Opening Remarks by Mr. Musinga Bandora, UN Resident Coordinator and UNDP Resident Representative at the NANGOF (civil society) forum on “Galvanizing Popular Participation in Elections”
Ensuring public engagement and public participation in public policy is a cornerstone of good governance. Promoting good governance is at the heart of what UNDP does as part of its development work around the world and indeed here in Namibia.
This is why I am happy that UNDP is supporting NANGOF in the establishment of this first of a series of dialogues that will be convened every year to provide a platform for citizen engagement and debate on various aspects of public policy.
UNDP believes that good governance must embody popular participation, transparency in public affairs, accountability of public institutions and individuals. Democracy must engender effectiveness of development response and promote citizen equity before the law and in access to national resources as well as to opportunity for development and self advancement.

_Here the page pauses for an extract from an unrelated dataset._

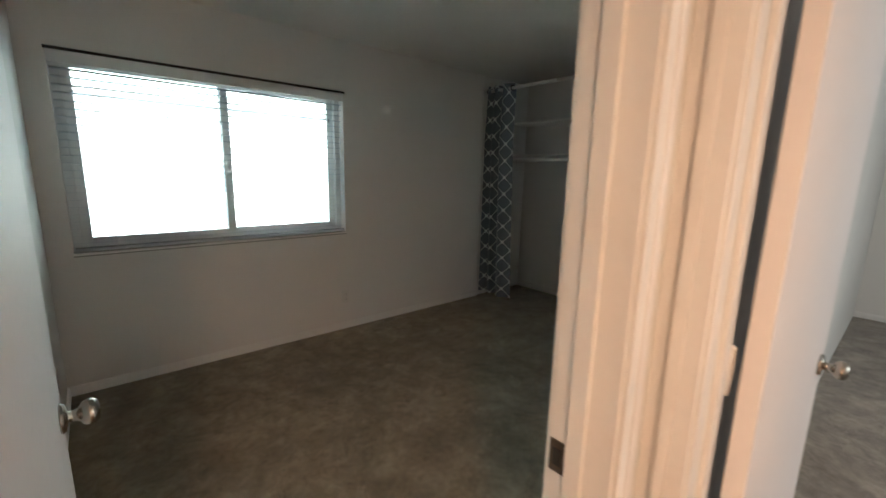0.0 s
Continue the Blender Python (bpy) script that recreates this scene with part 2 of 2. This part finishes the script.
# ---- structure: the bedroom and its closet ----
X1, Y1, H = 3.512, 2.845, 2.450      # bedroom: x 0..X1, y 0..Y1
CB, PY = 4.335, 0.750               # closet back, closet side wall
HH = 2.12                          # hall ceiling
D0, D1, DT = 0.105, 0.853, 2.02    # bedroom door opening
W0, W1, WZ0, WZ1 = 0.120, 1.895, 0.89, 2.045
HY = -1.74                         # hall's south wall
HX = 0.97                          # hall's east wall

setting("floor", boxes((-0.12, -0.035, -0.12, CB + 0.12, Y1 + 0.15, 0)), CARPET, "brown cut-pile carpet, worn and blotchy, across the bedroom", "carpet")
setting("ceiling", boxes((-0.12, -0.12, H, CB + 0.12, Y1 + 0.15, H + 0.12)), CEIL, "off-white painted bedroom ceiling with light texture", "ceiling")
setting("wall_west", boxes((-0.12, -0.0, 0, 0, Y1, H)), WALL, "off-white painted bedroom wall behind the door", "wall")
setting("wall_north", boxes((-0.12, Y1, 0, W0, Y1 + 0.15, H), (W1, Y1, 0, 3.56, Y1 + 0.15, H), (W0, Y1, 0, W1, Y1 + 0.15, WZ0), (W0, Y1, WZ1, W1, Y1 + 0.15, H),
        (3.56, Y1 + 0.01, 0, CB + 0.12, Y1 + 0.15, H)), WALL, "off-white painted wall with the window opening", "wall")
setting("wall_south", boxes((-0.12, -0.12, 0, D0 - 0.02, 0, H), (D1 + 0.02, -0.12, 0, CB + 0.12, 0, H), (D0 - 0.02, -0.12, DT + 0.02, D1 + 0.02, 0, H)), WALL,
        "off-white painted wall with the bedroom doorway", "wall")
setting("wall_closet_side", boxes((X1, 0, 0, CB, PY, H), bevel=0.004), WALL, "off-white painted return wall beside the open closet", "wall")
setting("wall_closet_back", boxes((CB, 0, 0, CB + 0.12, Y1 + 0.01, H)), WALL, "off-white painted back wall of the closet", "wall")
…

Democracy must promote and strengthen the rule of law, ensure that political, social and economic priorities are based on broad consensus in society and that the voices of the poor and the vulnerable are heard and taken account of in decision-making -especially on resource allocation and utilization.
Governance encompasses the state, but it transcends the state to include the private sector and civil society organizations. I am therefore glad that this first forum has brought together stakeholders from government, the private sector and civil society including the academia and the general public.
UNDP also believes that democracy is the lever of good governance and the two reinforce each other. Democracy is more than just elections. Equally participation in election is more than just turning up to vote. Meaningful participation must imply breaking down standing barriers to enfranchisement, whether these are legal, political or socio-cultural. Participation needs an active civil society and a robust public opinion built on citizens’ access to information and education which are necessary to influence government policy.
Elections-both as a goal and process are central to democracy and to good governance. It is the exercise of political choice on how a society is governed, by whom, on what basis and for how long. And this is where public dialogues such as this one fit in. It is to inform, advocate and educate the public on elections and keep the debate on key public policy issues alive.
As we all know, we are a year away from the next national general elections. A lot is happening in terms of adjusting the laws and dealing with the mechanics of elections including demarcation of constituencies, preparing the voter’s roll, as well as on devising new methods of balloting. But what are the implications of these reforms to citizen participation and to democracy. How will they impact on the conduct and content of democratic elections in the country? How can citizen interest in the process of elections be strengthened or rekindled? These are some of the questions that citizens and certainly civil society should be asking and discussing. So far however, not much is being done by civil society to promote public interest in the elections or to engage citizens on the policy issues that should frame the debate on the forthcoming and indeed future elections. To say the least, the voices of civil society are quiet and this must reversed. Today we begin that process.
It is quite opportune that this dialogue is taking place just before the International Democracy Day falling on 15th September of every year. This is a day set aside by the United Nations General Assembly in 2007 to highlight the centrality of democracy in sustainable human development. Indeed the theme of this dialogue embodies fully the spirit of the International Democracy Day and I wish you a Happy Democracy Day in advance.
Let me now say a few words on UN partnership with civil society.
As the UN works with governments, it has increasingly seen the need to widen the circle of partnership and to involve civil society in what we do. It is with this background that UNDP has partnered with NANGOF and individual non-governmental organizations to foster strategic alliances.
The engagement is intrinsic to the core areas of UNDP’s work, which centers on the poverty reduction, building resilient democratic societies, and preventing crisis and enable recovery, protecting the environment, halting and reversing the impacts of HIV/AIDS, empowering women, and enhancing gender equality as well as fostering knowledge, innovation and capacity development. UNDP seeks to empower civil society because we believe it can contribute to building nations that are resilient and can sustain the kind of growth that improves the quality of life for all.
We have seen the distinct advantage of civil society participation and involvement in what the UN does in the country. Through this interaction, we have also come to realize that the UN partnership with civil society in Namibia has not been structured or fully harmonized. It does not have an institutional framework or mechanism. As a result, the participation and involvement of civil society especially in strategic thinking and determining direction and content of UN work in the country has not been optimal.
This is why we have been in consultation with NANGOF on a new way of doing business and creating an organizational mechanism to advise on and coordinate the partnership between the UN and civil society so as to ensure that the views and aspirations of civil society are taken into account when elaborating UN development support interventions. Such a mechanism would also advocate and champion the Millennium Development Goals as well as provide advice on capacity development for civil society organizations in the country. We hope to continue the conversation with NANGOF with a view to arriving at a consensus on such a partnership coordination mechanism.
Let me; in conclusion, thank NANGOF and especially Mr. Ivan Lombardt for the opportunity of partnership and for bringing us together at this dialogue. I also thank the main speaker and the respondents for volunteering their time and sharing their knowledge.
I thank all of you for coming and look forward to successful deliberations on such a timely topic of galvanizing citizen participation in elections.